Carter shook his head. ‘Man. Why you playin’ me like this?’

Vincent smiled. ‘I’m not playing, Carter. Truth is, we have somewhere to be. Do you know where we’re going?’

Carter remained silent.

‘That was a question,’ Vincent said.

‘How would I know where y’all going?’

‘We’re going to see your brother.’

Carter pulled a face, like he’d never heard the word before. ‘My brother?’

‘Yeah. Your real brother, not your play brother, or your cousin-brother. The one called DeRon. We can’t seem to locate him.’

‘Did you try his house?’

‘Damn,’ Vincent said. He looked over at Byrne, and back. ‘Why didn’t I think of that? Yeah. We tried his house, Carter. We also hit all his spots, all his corners, so we’re pretty sure the word is out that we want to have a little chat with him. That’s why we came to you, my man.’

Stone cold silence.

‘Okay. Look. I’m not going to insult your intelligence — such as it is — by asking you the question again.’

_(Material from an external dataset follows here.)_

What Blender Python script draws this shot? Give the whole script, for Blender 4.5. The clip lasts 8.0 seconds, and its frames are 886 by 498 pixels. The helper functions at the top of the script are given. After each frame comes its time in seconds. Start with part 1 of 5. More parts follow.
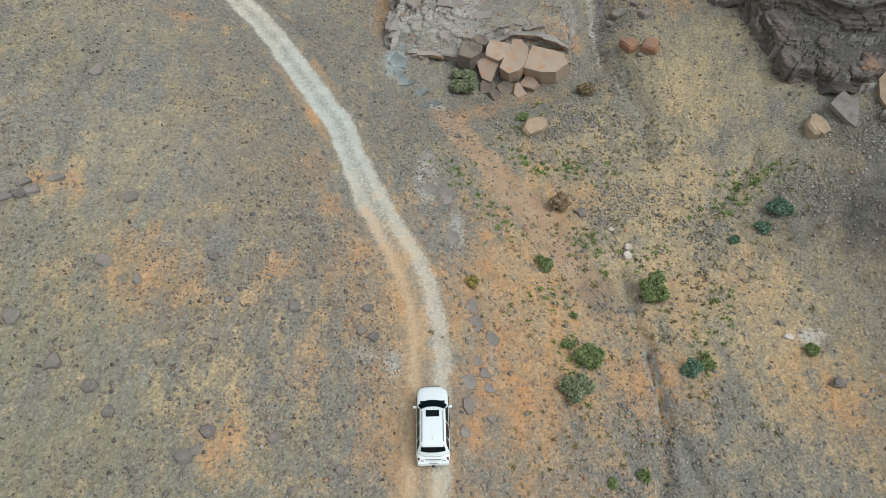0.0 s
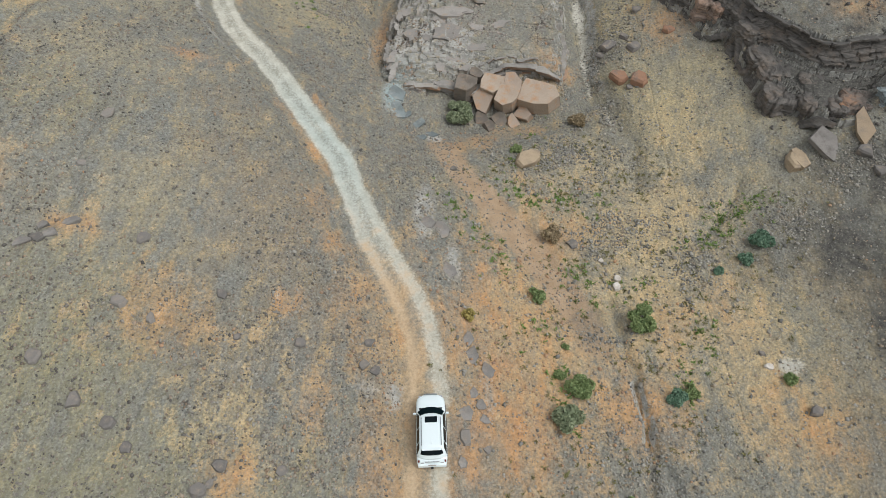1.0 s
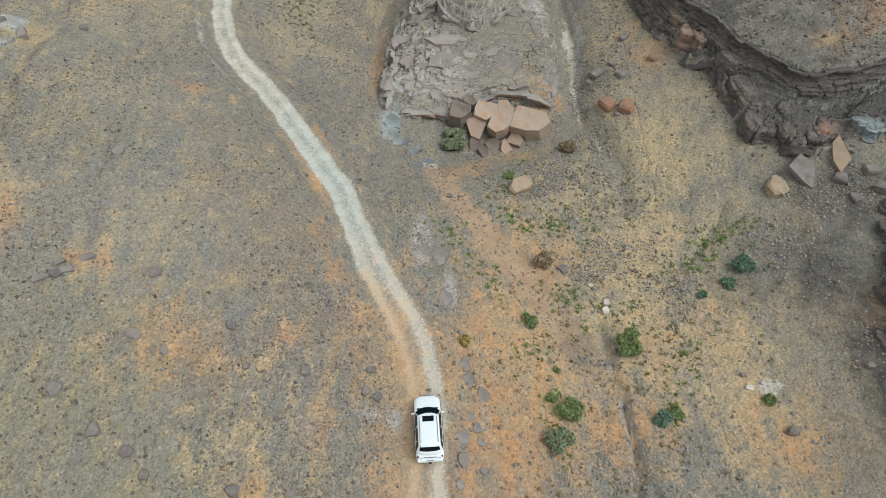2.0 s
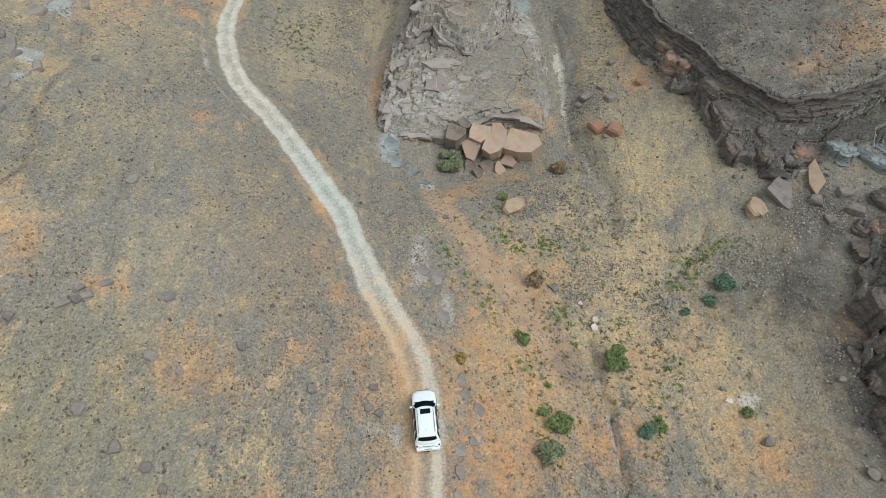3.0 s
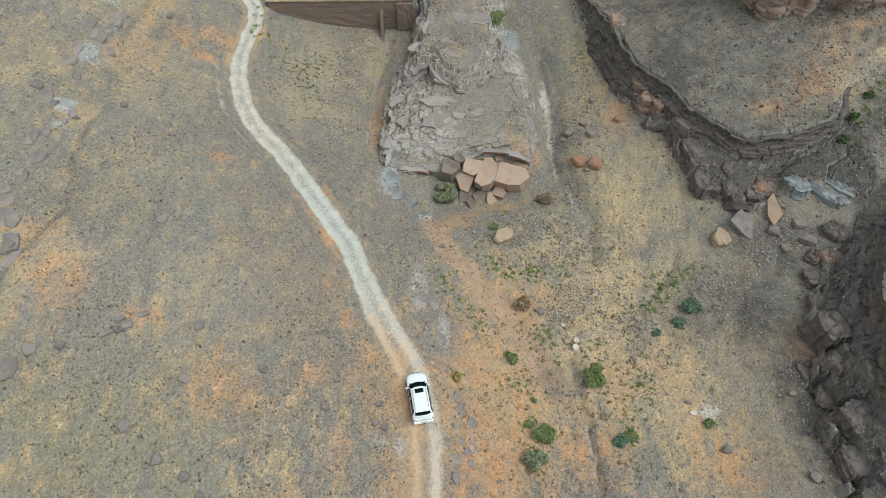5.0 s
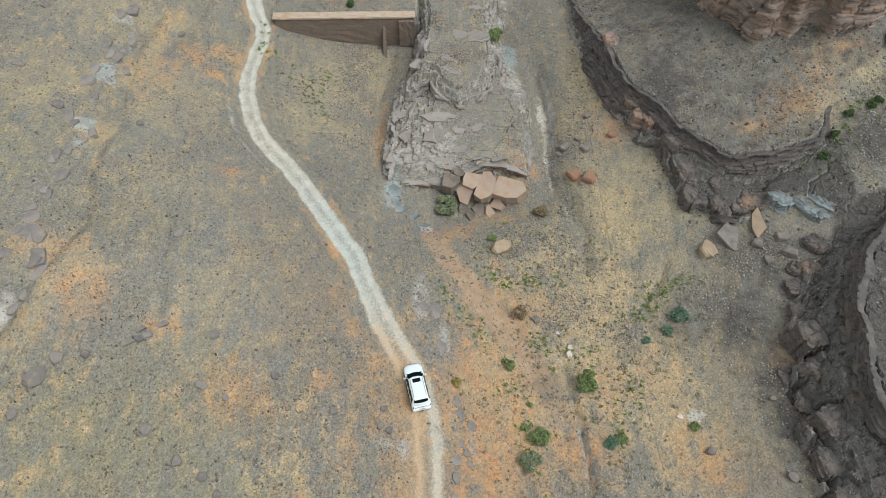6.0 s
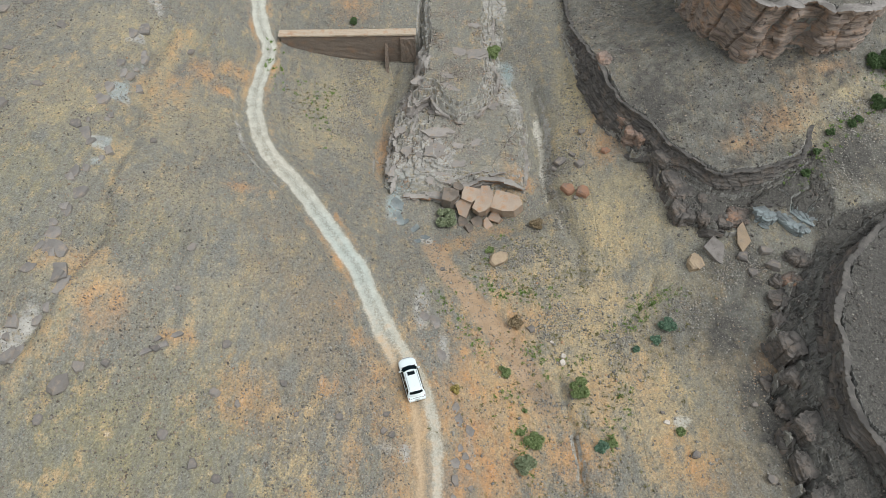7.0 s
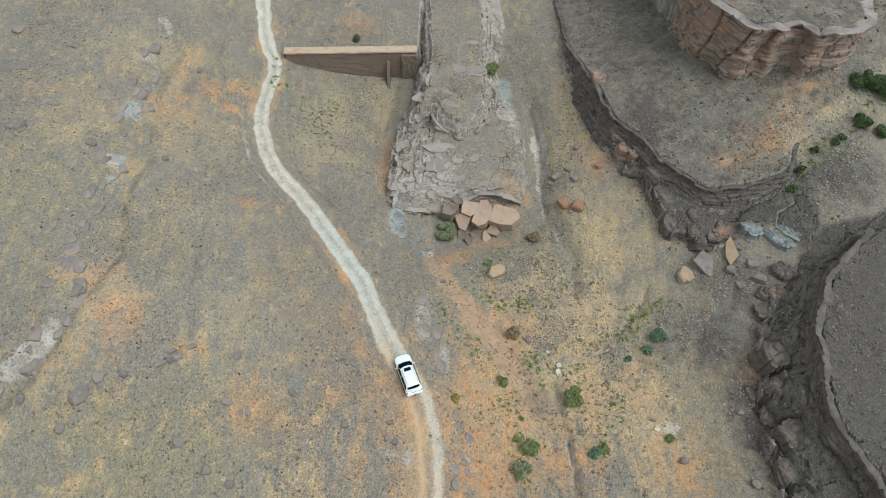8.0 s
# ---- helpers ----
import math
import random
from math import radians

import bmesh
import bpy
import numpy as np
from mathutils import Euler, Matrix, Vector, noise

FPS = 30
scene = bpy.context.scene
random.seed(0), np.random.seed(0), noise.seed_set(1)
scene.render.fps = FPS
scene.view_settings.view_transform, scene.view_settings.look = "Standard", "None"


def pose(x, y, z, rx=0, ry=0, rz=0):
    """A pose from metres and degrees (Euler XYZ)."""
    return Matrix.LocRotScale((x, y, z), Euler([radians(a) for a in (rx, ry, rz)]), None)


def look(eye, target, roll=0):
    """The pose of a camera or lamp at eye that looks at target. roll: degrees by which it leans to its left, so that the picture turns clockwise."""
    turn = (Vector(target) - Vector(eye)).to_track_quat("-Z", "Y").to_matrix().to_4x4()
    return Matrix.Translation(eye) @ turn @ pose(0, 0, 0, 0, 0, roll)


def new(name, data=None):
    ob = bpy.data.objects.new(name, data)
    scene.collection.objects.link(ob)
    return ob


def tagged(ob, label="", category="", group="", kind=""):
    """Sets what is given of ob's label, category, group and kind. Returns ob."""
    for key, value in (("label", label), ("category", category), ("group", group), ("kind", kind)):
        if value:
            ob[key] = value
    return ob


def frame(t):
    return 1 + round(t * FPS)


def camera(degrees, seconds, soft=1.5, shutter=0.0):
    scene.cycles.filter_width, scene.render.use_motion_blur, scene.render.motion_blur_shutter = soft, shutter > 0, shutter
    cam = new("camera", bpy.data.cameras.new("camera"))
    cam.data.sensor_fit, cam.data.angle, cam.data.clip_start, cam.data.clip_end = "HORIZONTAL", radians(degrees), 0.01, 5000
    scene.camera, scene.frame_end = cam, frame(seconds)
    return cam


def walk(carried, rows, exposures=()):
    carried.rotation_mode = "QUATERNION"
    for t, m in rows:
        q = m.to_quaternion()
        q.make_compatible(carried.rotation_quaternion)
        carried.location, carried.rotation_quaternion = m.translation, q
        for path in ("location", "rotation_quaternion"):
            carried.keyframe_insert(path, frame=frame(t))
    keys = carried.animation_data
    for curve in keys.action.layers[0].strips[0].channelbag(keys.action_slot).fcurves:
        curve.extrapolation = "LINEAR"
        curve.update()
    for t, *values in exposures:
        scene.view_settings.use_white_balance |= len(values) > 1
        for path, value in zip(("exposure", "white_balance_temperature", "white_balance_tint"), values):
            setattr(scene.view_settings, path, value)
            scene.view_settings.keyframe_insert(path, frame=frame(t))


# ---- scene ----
cam = camera(65.0, 8.0, 0.6)
PATH = [
    (0, (0.103, 0.043, 39.833), (0.084, 1.232, 38.225), -0.2),
    (0.5, (0.07, 0.327, 41.625), (0.056, 1.518, 40.018), -0.1),
    (1, (0.043, 0.52, 43.273), (0.034, 1.715, 41.669), -0.1),
    (1.5, (-0.022, 0.686, 44.948), (-0.024, 1.884, 43.346), -0.1),
    (3, (-0.122, 0.097, 50.536), (-0.107, 1.298, 48.937), 0.0),
    (3.5, (-0.149, -0.384, 52.421), (-0.129, 0.818, 50.823), 0.0),
    (4, (-0.159, -0.958, 54.327), (-0.134, 0.246, 52.73), 0.0),
    (4.5, (-0.136, -1.563, 56.233), (-0.111, -0.358, 54.637), -0.0),
    (6, (-0.226, -3.606, 62.03), (-0.202, -2.398, 60.436), -0.1),
    (6.5, (-0.245, -4.273, 63.972), (-0.221, -3.065, 62.378), -0.1),
    (7, (-0.254, -4.831, 65.91), (-0.229, -3.621, 64.318), -0.0),
    (7.5, (-0.278, -5.323, 67.825), (-0.254, -4.112, 66.233), -0.0),
    (8, (-0.276, -5.725, 69.724), (-0.252, -4.513, 68.133), -0.1),
]
walk(cam, [(t, look(eye, target, roll)) for t, eye, target, roll in PATH], [(0, 0.34), (4, 0.44), (8, 0.47)])

# ---------------------------------------------------------------- world, sun, exposure
SUN_EL, SUN_AZ = 60.0, 118.0
world = bpy.data.worlds.new("overcast_sky")
scene.world = world
world.use_nodes = True
wn = world.node_tree.nodes
sky = wn.new("ShaderNodeTexSky")
sky.sky_type, sky.sun_disc = "NISHITA", False
sky.sun_elevation, sky.sun_rotation = radians(SUN_EL), radians(SUN_AZ)
sky.air_density, sky.dust_density = 1.0, 1.0
cloud = wn.new("ShaderNodeHueSaturation")
cloud.inputs["Saturation"].default_value = 0.18
world.node_tree.links.new(sky.outputs[0], cloud.inputs["Color"])
world.node_tree.links.new(cloud.outputs[0], wn["Background"].inputs["Color"])
wn["Background"].inputs["Strength"].default_value = 0.14
sun = new("sun", bpy.data.lights.new("sun", "SUN"))
sun.data.energy, sun.data.angle, sun.data.color = 1.35, radians(35), (1.0, 0.993, 0.985)
sun.matrix_world = look((60 * math.sin(radians(SUN_AZ)), 60 * math.cos(radians(SUN_AZ)), 60 * math.tan(radians(SUN_EL))), (0, 0, 0))

# ---------------------------------------------------------------- relief: all heights come from here


def lattice(ix, iy, seed):
    n = (np.asarray(ix).astype(np.int64) * 374761393 + np.asarray(iy).astype(np.int64) * 668265263 + seed * 1442695041) & 0xFFFFFFFF
    n = ((n ^ (n >> 13)) * 1274126177) & 0xFFFFFFFF
    n = ((n ^ (n >> 15)) * 2246822519) & 0xFFFFFFFF
    return (n ^ (n >> 16)) / 4294967296.0


def vnoise(x, y, seed=0):
    """Smooth noise, -1 to 1, one bump a unit."""
    fx, fy = np.floor(x), np.floor(y)
    u, v = x - fx, y - fy
    u, v = u * u * (3 - 2 * u), v * v * (3 - 2 * v)
    a, b = lattice(fx, fy, seed), lattice(fx + 1, fy, seed)
    c, d = lattice(fx, fy + 1, seed), lattice(fx + 1, fy + 1, seed)
    return 2 * ((a * (1 - u) + b * u) * (1 - v) + (c * (1 - u) + d * u) * v) - 1


def fbm(x, y, size, seed=0, octaves=4):
    total, amp, norm = 0, 1.0, 0
    for k in range(octaves):
        total = total + amp * vnoise(x / size * 2**k + 17.3 * k, y / size * 2**k - 9.1 * k, seed + k)
        norm += amp
        amp *= 0.5
    return total / norm


def cells(x, y, size, seed=0):
    """Broken-rock cells: a random number for the cell of each place, and its distance from the joint, in metres."""
    x, y = x / size, y / size
    fx, fy = np.floor(x), np.floor(y)
    best, second, ident = np.full(np.shape(x), 9.0), np.full(np.shape(x), 9.0), np.zeros(np.shape(x))
    for i in (-1, 0, 1):
        for j in (-1, 0, 1):
            cx, cy = fx + i, fy + j
            d = np.hypot(cx + lattice(cx, cy, seed) - x, cy + lattice(cx, cy, seed + 5) - y)
            closer = d < best
            second = np.where(closer, best, np.minimum(second, d))
            ident = np.where(closer, lattice(cx, cy, seed + 9), ident)
            best = np.where(closer, d, best)
    return ident, (second - best) * 0.5 * size


def step(a, b, v):
    t = np.clip((v - a) / (b - a), 0, 1)
    return t * t * (3 - 2 * t)


def near(x, y, line):
    """Distance from a line of points, and how far along it (0 to 1) the nearest place is."""
    best, along = np.full(np.shape(x), 1e9), np.zeros(np.shape(x))
    n = len(line) - 1
    for k in range(n):
        (ax, ay), (bx, by) = line[k], line[k + 1]
        dx, dy = bx - ax, by - ay
        t = np.clip(((x - ax) * dx + (y - ay) * dy) / (dx * dx + dy * dy), 0, 1)
        d = np.hypot(x - ax - t * dx, y - ay - t * dy)
        along = np.where(d < best, (k + t) / n, along)
        best = np.minimum(best, d)
    return best, along


def inside(x, y, outline):
    """Distance from an outline, positive within it."""
    d, _ = near(x, y, outline + outline[:1])
    odd = np.zeros(np.shape(x), bool)
    for (ax, ay), (bx, by) in zip(outline, outline[1:] + outline[:1]):
        cross = (ay > y) != (by > y)
        odd ^= cross & (x < (bx - ax) * (y - ay) / (by - ay if by != ay else 1e-9) + ax)
    return np.where(odd, d, -d)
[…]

Vincent reached into his jacket pocket with one leather-gloved hand and pulled out a neatly wrapped package, a clear plastic baggie of what looked like two ounces of cocaine. He handed it to Carter, who took it.

‘What’s this?’

‘It’s yours,’ Vincent said. ‘I just found it on you when I patted you down.’

Everything seemed to hit Carter all at once. Instead of flailing, railing, or running, he seemed to implode. He just stood there, wide-eyed and shocked. Vincent took the package back.

‘That ain’t mine, man!’

‘Of course it is. Got your prints all over it. And with your record, I’m pretty sure you’re looking at federal time.’

Vincent tossed Byrne the keys to Carter’s car. Byrne opened the trunk, found a zippered canvas pouch, opened it. Inside was what looked like thirty or forty thousand dollars.

‘Oh, Carter, Carter,’ Vincent said. ‘We add that money into the mix and you are looking at a deep, dark hole.’

Carter started to vibrate. Byrne had seen it many times. It was the involuntary muscle reflex that always preceded supersonic felony flight. Carter was getting ready for liftoff.